Ilva, rischio cassa integrazione per 8mila. Sequestro di denaro libera acciaio?

Pubblicato il 23 Gennaio 2013 - 20:11| Aggiornato il 12 Maggio 2022 OLTRE 6 MESI FA

TARANTO – I magistrati tengono il punto e continuano a dire “no” ad ogni ipotesi del dissequestro dei prodotti realizzati quando l’Ilva di Taranto era ancora sotto sequestro. L’azienda replica con un comunicato in cui minaccia la messa in cassa integrazione di un numero di dipendenti tra i 6mila e gli 8mila in caso di mancato dissequestro.

Lo scontro, insomma, continua anche nel giorno dell’ennesima visita a Taranto del ministro dell’Ambiente Corrado Clini. Quest’ultimo, continua a chiedere l’applicazione del decreto e sostiene che non c’è un “piano B” per l’Ilva. Una soluzione, ipotizzata il 23 gennaio, potrebbe essere quella  di trasferire il sequestro dai prodotti a somme di denaro. Insomma una sorta di “cauzione” che consentirebbe all’Ilva di vendere i prodotti e pagare così gli stipendi arretrati.

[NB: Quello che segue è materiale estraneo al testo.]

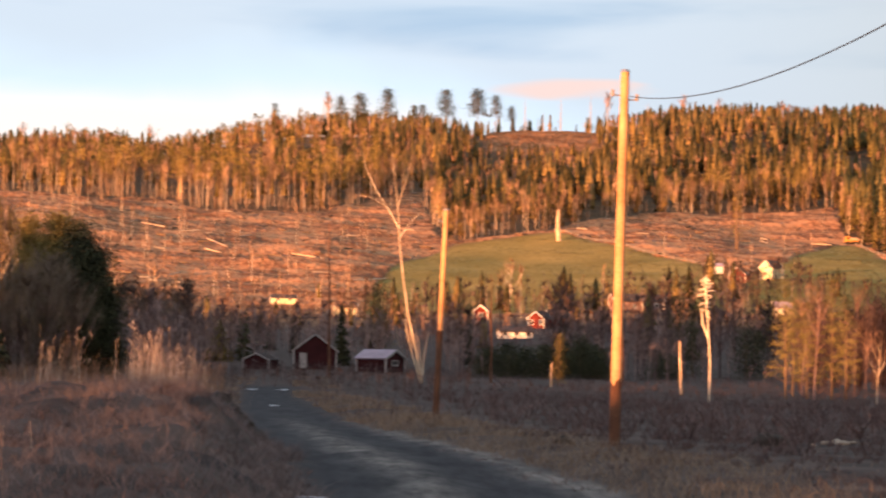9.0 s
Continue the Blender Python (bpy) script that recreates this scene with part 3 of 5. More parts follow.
def canopy(name, seed, az0, az1, step, label, needles):
    az, d, x, y, r = scatter(seed, az0, az1, 1220, 2090, step, lambda az, d, x, y, c: (covers(x, y)[3] > 0.5) & (d > wood_edge(az) + 38) & (c < thinning(az, d)))
    kind = pick_kind(r, x, y, np.interp(az, SHARE_AZ, BACK_S), np.interp(az, SHARE_AZ, BACK_B) + 0.12, 31)
    low = 1 - 0.45 * np.exp(-(((az + 4.0) / 1.5) ** 4)) * smooth(1500, 1650, d)
    scale = r.uniform(0.72, 1.22, len(x)) * (1 + 0.28 * wave(x, y, 110, 21)) * low
    scale = np.where(d > 1790, 0.92 * low + 0.4 * (scale - 0.92 * low), scale)
    woods(name, CANOPY, np.stack([kind, x, y, scale], -1), label, "forest", seed, [M_bark, needles, M_birchbark, M_crown, M_pine, M_pinebark])


def front(name, seed, az0, az1, step, deep, label, needles):
    az, d, x, y, r = scatter(seed, az0, az1, 1180, 1640, step, lambda az, d, x, y, c: (d > wood_edge(az) - 6) & (d < wood_edge(az) + deep) & (c < 0.72 + 0.75 * wave(x, y, 48, 37)))
    kind = pick_kind(r, x, y, np.interp(az, SHARE_AZ, FRONT_S), np.interp(az, SHARE_AZ, FRONT_B), 33)
    scale = r.uniform(0.72, 1.12, len(x)) * (1 + 0.15 * wave(x, y, 70, 23)) * np.interp(az, (-10.5, -9.5, -5.2, -4.6, -2.6, -1.8), (1.12, 0.85, 0.85, 0.72, 0.72, 1.0))
    woods(name, HILL, np.stack([kind, x, y, scale], -1), label, "forest", seed, [M_bark, needles, M_birchbark, M_crown, M_pine, M_pinebark])


canopy("mixed_forest", 31, 5.5, 8.8, 9.4, "sunlit mixed forest of spruce and bare birch on the hill", M_spruce)
canopy("spruce_forest", 37, 8.8, 14.2, 9.6, "dark spruce forest on the low end of the ridge", M_dark)
canopy("mixed_forest", 32, -2.2, 5.5, 9.2, "tall pines and bare birches above the felled slope", M_spruce)
canopy("mixed_forest", 33, -9.4, -2.2, 8.8, "spruce and brown birch forest above the fields", M_spruce)
canopy("spruce_forest", 34, -15, -9.4, 7.6, "dense green spruce plantation on the hillside", M_plantation)
canopy("mixed_forest", 35, -21.5, -15, 10.5, "brown birch wood with scattered spruces", M_spruce)
for seed_r, a0, a1 in ((26, 5, 14.5), (27, -6.5, -5.3), (28, -2.9, 5), (29, -22, -6.5)):
    az, d, x, y, r = scatter(seed_r, a0, a1, 1850, 2070, 13.0, lambda az, d, x, y, c: c < 0.8)
    kind = pick_kind(r, x, y, 0.35, 0.6, 35)
    woods("ridge_growth", CANOPY, np.stack([kind, x, y, r.uniform(0.35, 0.7, len(x))], -1), "young birches and spruces along the ridge", "forest", seed_r, HILL_SLOTS)
front("forest_edge", 25, 8.8, 14.2, 5.4, 42, "dark spruces behind the crest of the felled slope", M_dark)
front("forest_edge", 36, -2.4, 8.8, 5.2, 42, "pale straight stems of birch and pine along the wood's edge", M_spruce)
front("forest_edge", 38, -9.6, -2.4, 4.9, 42, "brown birches and spruces along the edge above the field", M_spruce)
front("forest_edge", 30, -22.5, -9.6, 4.8, 42, "tall spruces along the plantation's lower edge", M_plantation)
az, d, x, y, r = scatter(39, -5.6, -2.9, 1990, 2070, 11.0, lambda az, d, x, y, c: c < 0.8)
woods("spruce_line", CANOPY, np.stack([r.choice([0, 1, 2, 3, 4, 5, 6, 12], len(x)), x, y, r.uniform(0.3, 0.9, len(x))], -1), "dark small spruces on the ridge behind the clearing", "forest", 39, HILL_SLOTS)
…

Nonostante il decreto ad hoc e una serie di Consigli dei ministri la vertenza Ilva non trova però soluzione. Anche il 23 gennaio, infatti, i pm hanno espresso parere negativo sull’istanza di dissequestro dei prodotti, e la procura ha chiesto al gip di sollevare una nuova questione di legittimità  costituzionale della legge ‘Salva-Ilva’.Per i pm, l’istanza non ha elementi di novità ed è proposta in una fase di sospensione del procedimento essendo gli atti alla Consulta.

Subito dopo il presidente dell’Ilva Bruno Ferrante, davanti ai sindacati, ha parlato di 6-8mila persone che rischiano la cassa integrazione. Il tempo, insomma, stringe.